Task goal = Transcribe the whole listing without a single picture.

Supplied information =
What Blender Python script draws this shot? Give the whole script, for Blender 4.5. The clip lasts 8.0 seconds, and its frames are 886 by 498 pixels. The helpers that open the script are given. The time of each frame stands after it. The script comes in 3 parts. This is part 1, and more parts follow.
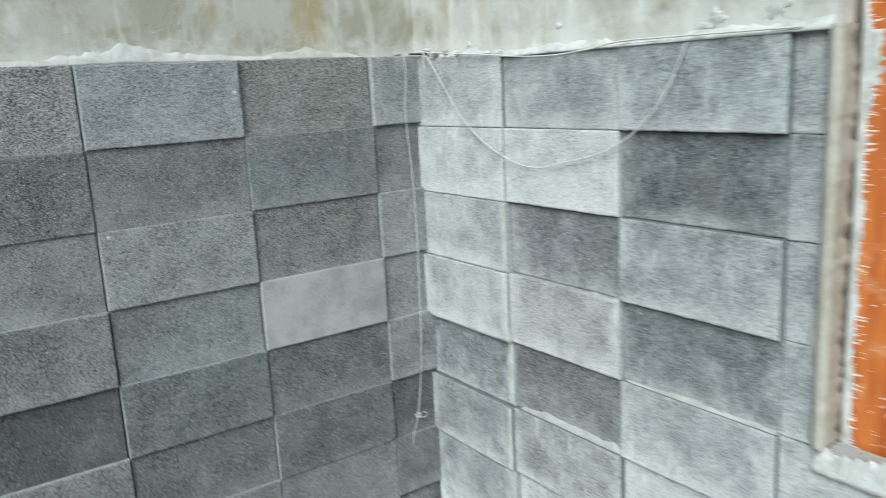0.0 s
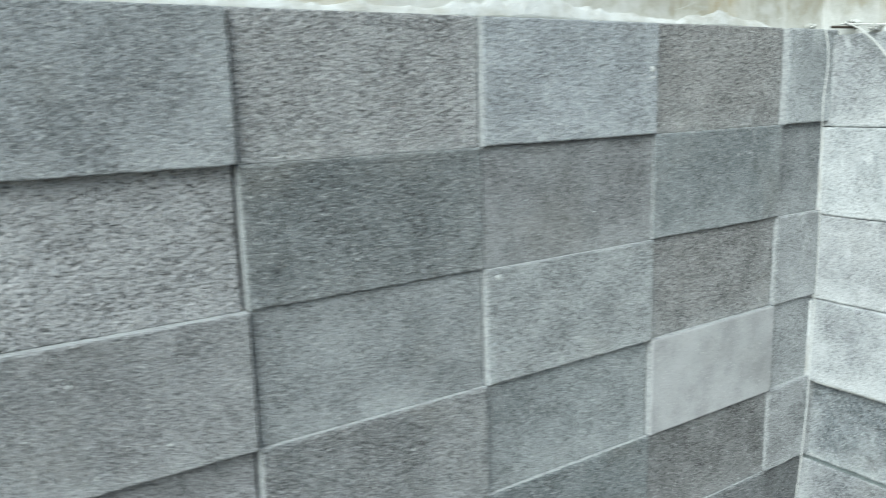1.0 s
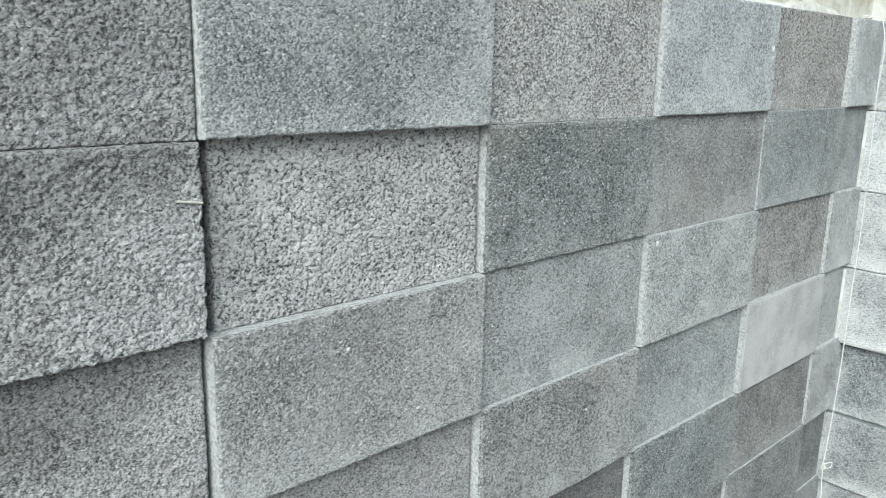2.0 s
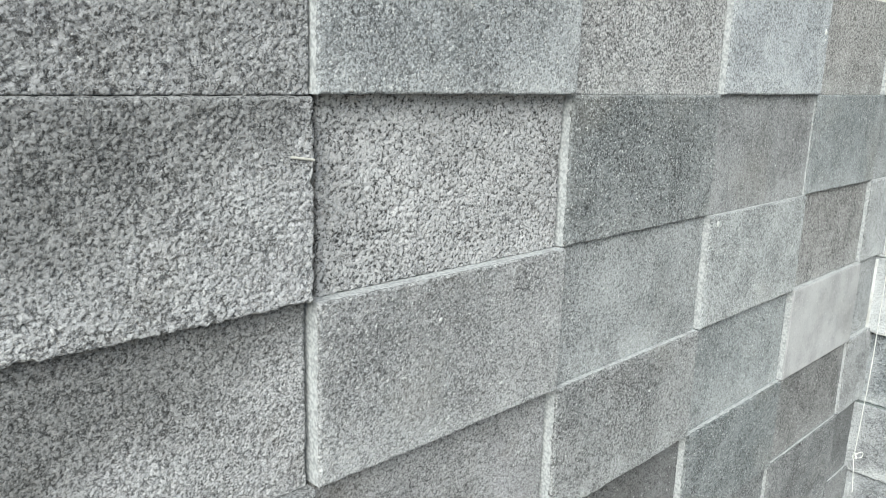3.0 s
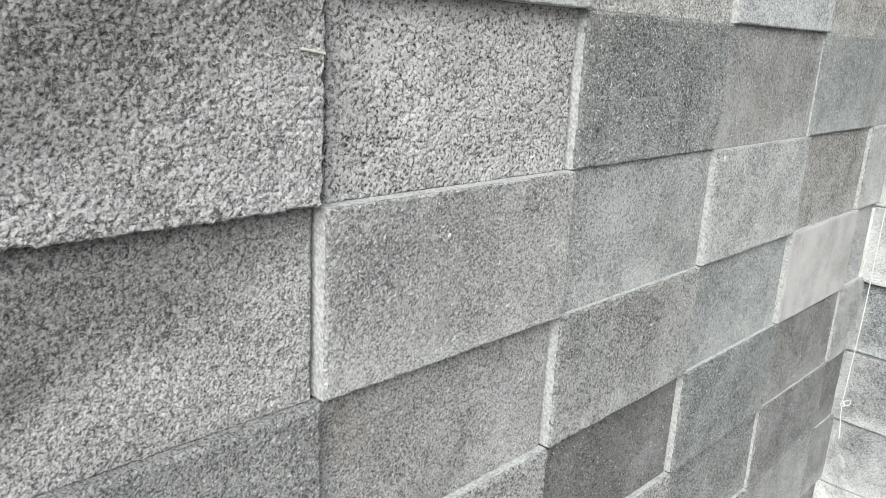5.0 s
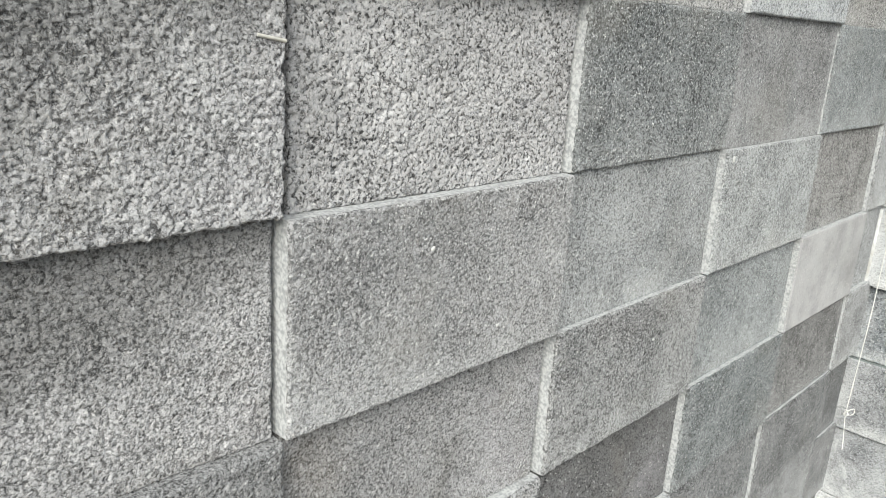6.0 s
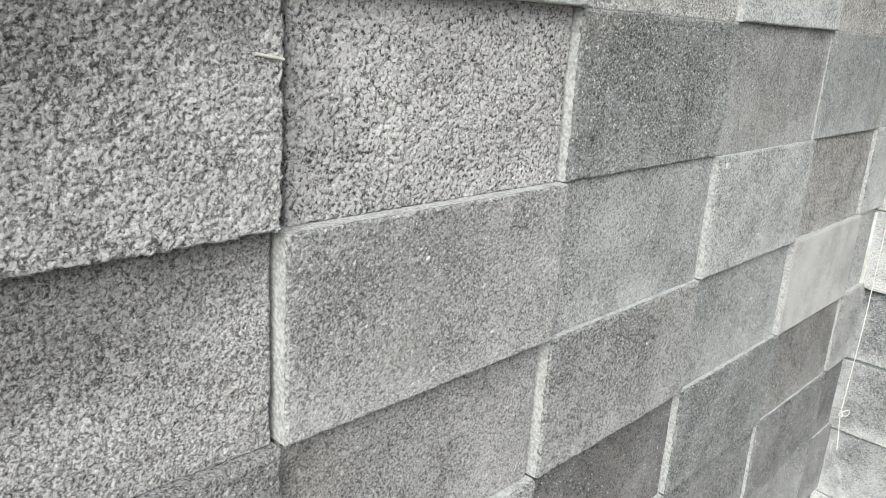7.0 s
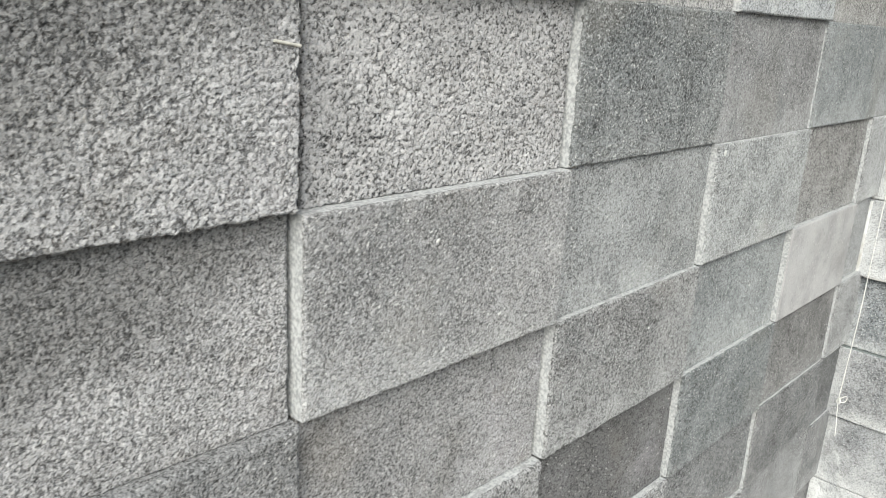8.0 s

Correct result =
What Blender Python script draws this shot? Give the whole script, for Blender 4.5. The clip lasts 8.0 seconds, and its frames are 886 by 498 pixels. The helpers that open the script are given. The time of each frame stands after it. The script comes in 3 parts. This is part 1, and more parts follow.
0.0 s
1.0 s
2.0 s
3.0 s
5.0 s
6.0 s
7.0 s
8.0 s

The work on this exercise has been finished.